Jin Air didn’t even reach the playoffs round of the KeSPA Cup, losing to Challengers Korea team GC Busan Rising Star in the qualifying stage. Then, in Summer Promotions, they had to beat ES Sharks twice to re-qualify for the LCK.

So, while Jin Air did win, they won against significantly lower-skill opposition most of the time. Only scraping together one win against an LCK team across the last 12 months is incredibly bad for a top-flight team. But, it’s a win more than Shanghai.

Looking competitive

There was no esports performance more horrendous than Shanghai’s first two stages of 2018. In fact, their second stage is still home to the worst top-flight esports performance of all time, racking up only two maps wins across 10 games, and maintaining a 5 percent win rate.

At it was almost depressing to see a team get destroyed game-after-game. Then, everyone started to question why they were in the Overwatch League in the first place. Finally, the community turned to anger as some wondered whether they would actually win, or whether they were there to anchor down the quality of the league.

At least Jin Air looked semi-competitive for most of 2019. Jin Air lost a lot of their star talent heading into 2019, including bot laner Park “Teddy” Jin-seong and jungler Eom “UmTi” Seong-hyeon. Having to rebuild from the ground up, with no component to reliably keep around, meant that Jin Air would be left floundering in the dregs of the LCK ladder.

Their early games have always looked decent, thanks to Kim “Malrang” Geun-seong’s constant lane pressure. Heo “Lindarang” Man-heung and Moon “Route” Geom-su have played relatively well for most of the year too, giving Jin Air some some consistency on the Rift.

With Jin Air, the wheels fell off hard late in the game, and very often they couldn’t close out games they got monstrous leads in. They often draft around their early game too, bringing out some innovative strategies like Zed-Blitzcrank in Summer, but they can rarely translate their leads into wins.

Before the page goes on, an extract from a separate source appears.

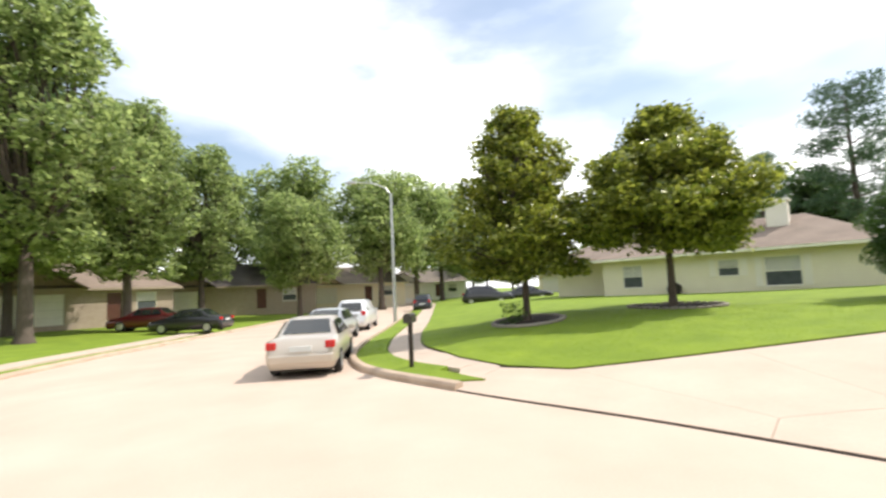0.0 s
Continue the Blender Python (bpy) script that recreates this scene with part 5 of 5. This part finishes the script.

So, while their record will be the only thing highlighted in history, Jin Air can hold their heads higher than Shanghai for the fact that throughout the season, they looked competitive against most teams.

Holding on to the dream

Shanghai managed to turn around their 2018 woes in 2019. They brought in new talent during season one, including off-tank Kim “Geguri” Se-yeon and Chon “Ado” Gi-hyeon to try and scrape together a win at the end of 2018.

While they couldn’t manage to find one, the final two stages saw an upturn in Shanghai’s performances. Then, in 2019, they scrapped most of the 2018 roster, picked up the core of Kongdoo Panthera, then one of Contenders Korea’s best teams, and turned over a new page in the organisation’s history.

They picked up their first win against Boston in week two, ending a 42-game losing streak. They went on to qualify for their first stage playoffs in stage two, before taking out stage three for themselves as they rose from strength-to-strength.

Shanghai held onto the dream, and Jin Air must do the same for 2020. Now with a year’s worth of batterings under their belt, they can come into 2020 with a fresh perspective on the LCK. Making it through Spring Promotions is the next step on this long journey to regain some semblance of dignity, but Jin Air has the tools to succeed.

Both Jin Air’s 2019 and Shanghai’s 2018 are as bad as each other. Across their respective esports, they managed to put the worst performance together possible. But, if Jin Air’s 2020 is like Shanghai’s 2019, there’s a lot of glad planes to look forward to.